Where and How to Book My C&P Exam?

The VA Veterans’ disability claim process can be daunting because it’s unfamiliar, and the stakes are high. You may have heard that the process will require a C&P exam (formally a Compensation & Pension Examination) and wonder what the C&P exam process looks like and how to get this scheduled and completed.

This article will simplify all of that for you.

What a C&P exam is and why it is important

Before getting into the details, let’s recap what a C&P exam is, what C&P exam paperwork you should expect, and why it is so important.

A C&P exam is an optional step in the VA Veterans’ disability claim process, part of the claims file research that the VA sometimes, but not always, requests.

It is required, however, for the veteran to attend if the VA decides to schedule one. A C&P exam involves a (usually short) visit with a medical professional designated by the VA.

The medical professional reviews your medical records relevant to your disability claim and then examines the veteran to verify and/or get additional information about the veteran’s physical or mental condition. Depending on the nature of the disability claim, more than one C&P exam could be scheduled with medical professionals with different specialties. After the C&P exam, a report will be written and submitted to the VA to be considered along with the rest of its contents to decide whether the veteran has a service-connected disability and, if so, how significant it is.

It is crucial to attend a C&P exam if scheduled. Failure to do could result in an outright denial of your disability claim. Sometimes it is possible to convince the VA to reschedule, but there are no guarantees.

Where to book your C&P exam?

There is no need to book a C&P exam. The VA will schedule one for you if they think they need one as part of your disability claim process. C&P exams are scheduled either at a VA medical facility or with a medical professional contracted with the VA.

Carefully review the C&P exam paperwork when you receive it to make sure you understand where you are supposed to report and when. If there is some problem with the date and time scheduled for your C&P exam, be proactive and contact the C&P examiner’s office to modify your appointment and don’t just miss it. There should be a contact number on the letter you receive.

How to book your C&P exam?

As noted above, a veteran does not book a C&P exam. Instead, a veteran who has filed for VA disability benefits needs to track the process and all communications from the VA and wait to see if the VA requests a C&P exam to be performed. Then it’s simply a matter of following the instructions, showing up on time (early is better) for your appointment, and being prepared to answer questions about your physical or mental health at the C&P exam scheduled for you.

Is it possible to appeal the results of a C&P exam?

Technically, you cannot directly appeal the results of a C&P exam.

However, mistakes can be made during a C&P exam that negatively affects the resulting decision on your VA disability claim, and some things can be done about that.
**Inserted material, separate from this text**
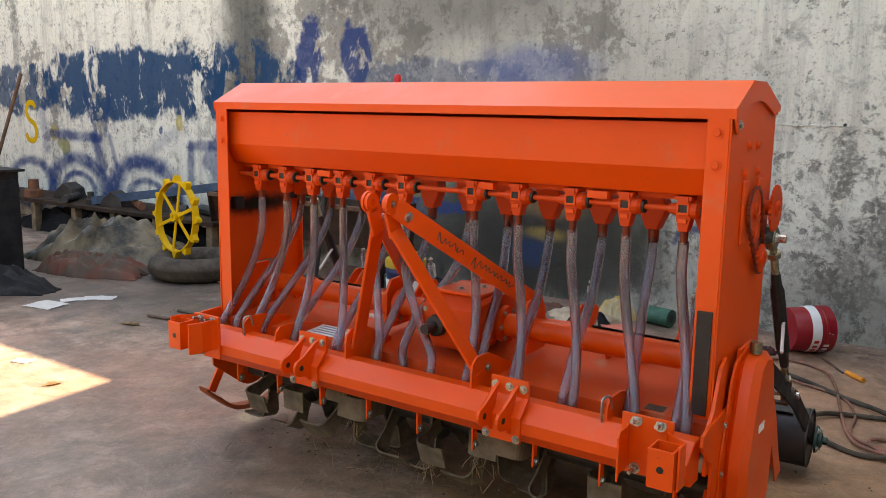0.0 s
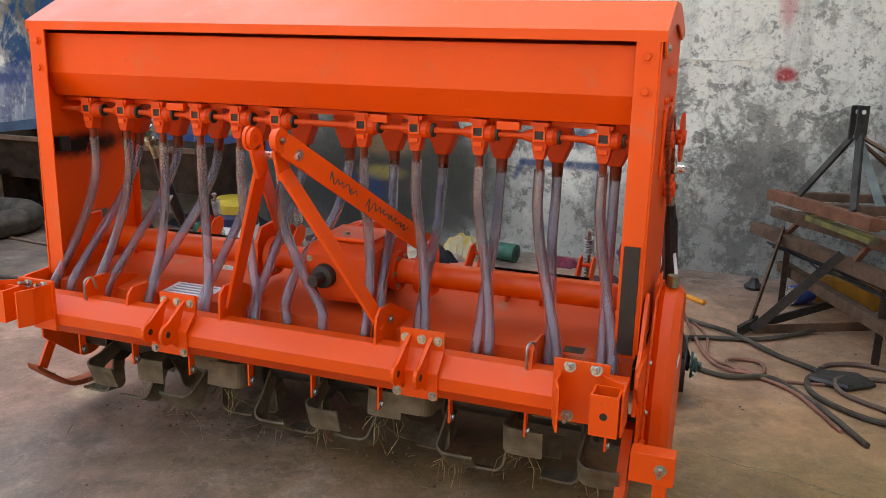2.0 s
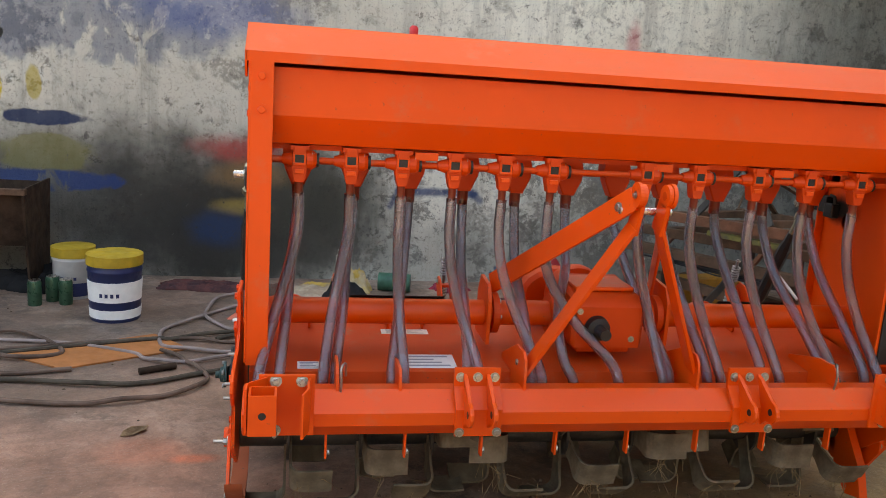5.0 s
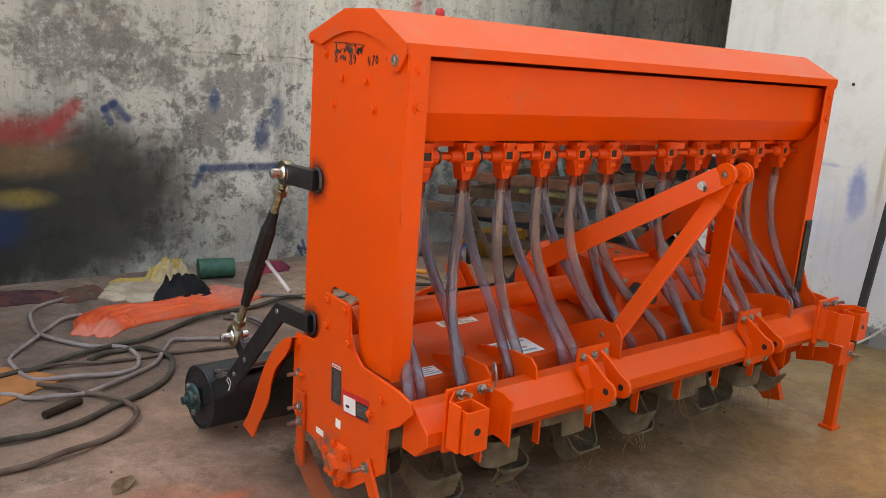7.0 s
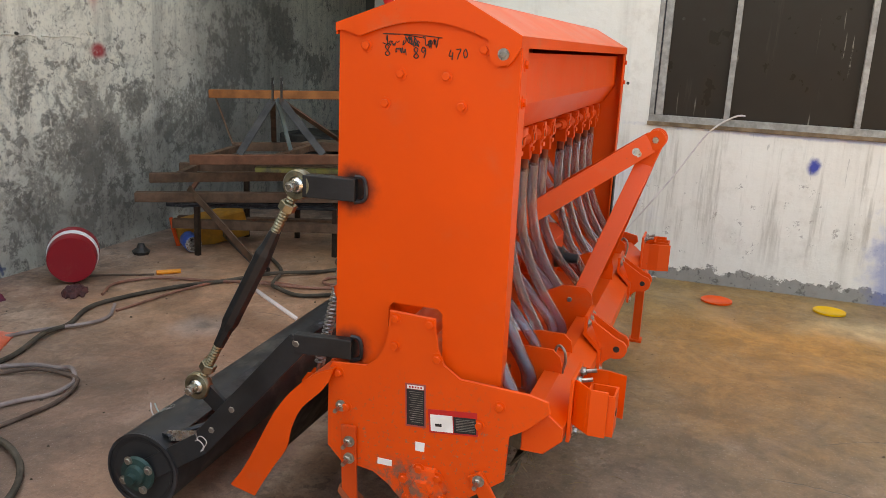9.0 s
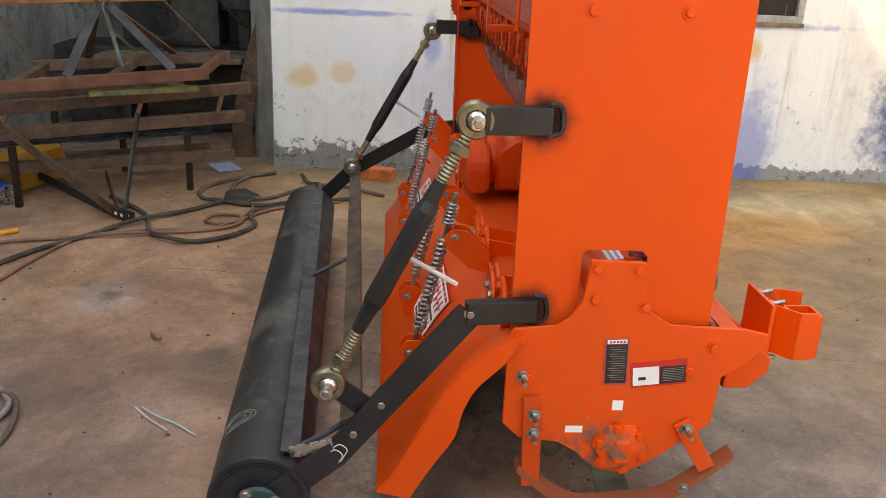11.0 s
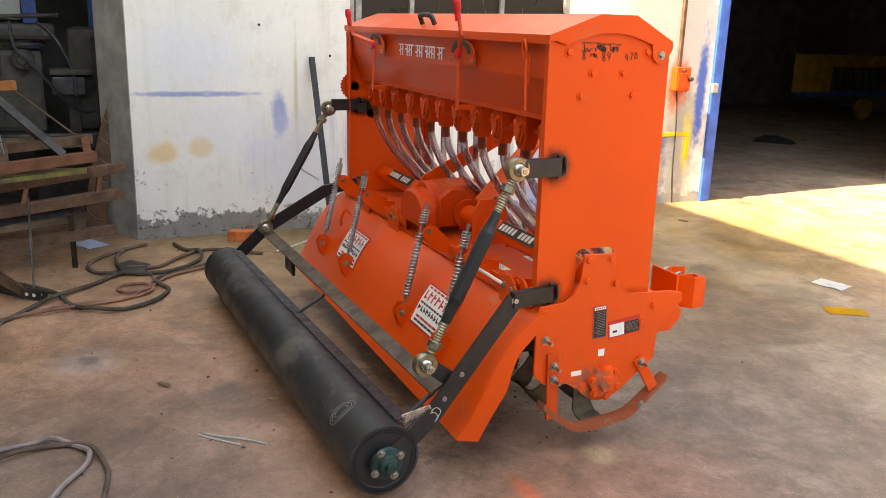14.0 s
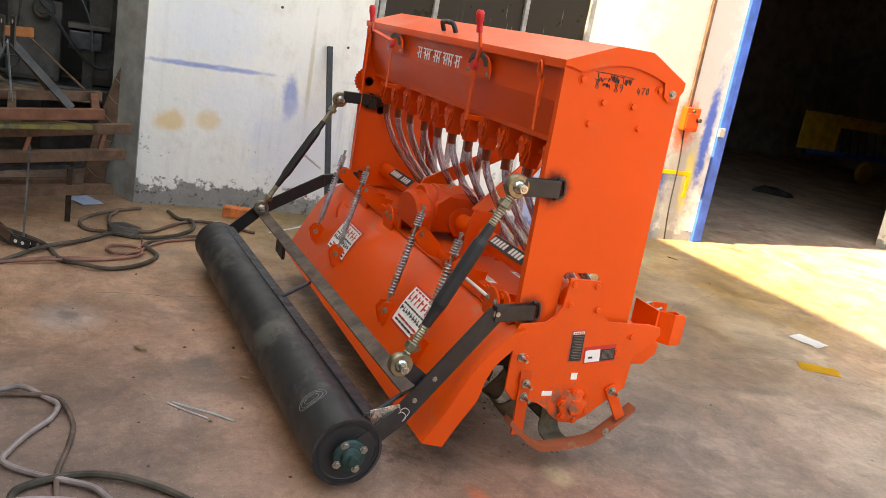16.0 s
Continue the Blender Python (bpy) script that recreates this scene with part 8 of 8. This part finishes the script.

First of all, if you have any concerns at all about what happened during the C&P exam, if you think the C&P examiner didn’t ask the right questions, didn’t seem to have reviewed your medical records in advance, wouldn’t let you talk, or veered off in a different direction than the disability you have actually claimed, document that.

If you think you had a bad C&P Exam, you should immediately write out a statement identifying your concerns on a 4138 VA form and submit it to the VA to become a part of your disability claim file. The VA may, after seeing that, schedule you for a new exam. Even if they don’t, it can help form the basis for an appeal of an eventual adverse decision.

A report is written by your C&P examiner and is then submitted to the VA and included in your disability claim file. You cannot “appeal” that report directly. Upon reviewing the C&P exam report and all other information in your claims file, a decision will be made, and a Notice of Decision letter will be sent out. That Notice of Decision will outline whether the VA agrees that you have a service-connected disability and, if they do, what the disability is and how severe it is.

The severity is rated on a percentage basis (10% – 100% in increments of 10), which is your Disability Rating. Your Disability Rating determines the extent of benefits to which you will be entitled.

This Notice of Decision can be appealed if you believe mistakes were made either on the determination of the existence of a covered disability or the rating number. You have one year from the date of the  Notice of Decision to file such an appeal, an appeal which may challenge the accuracy or findings of the C&P examination.

At this appeals stage, lawyers can be involved in your case, helping you to evaluate whether an appeal would be appropriate and representing you in that process.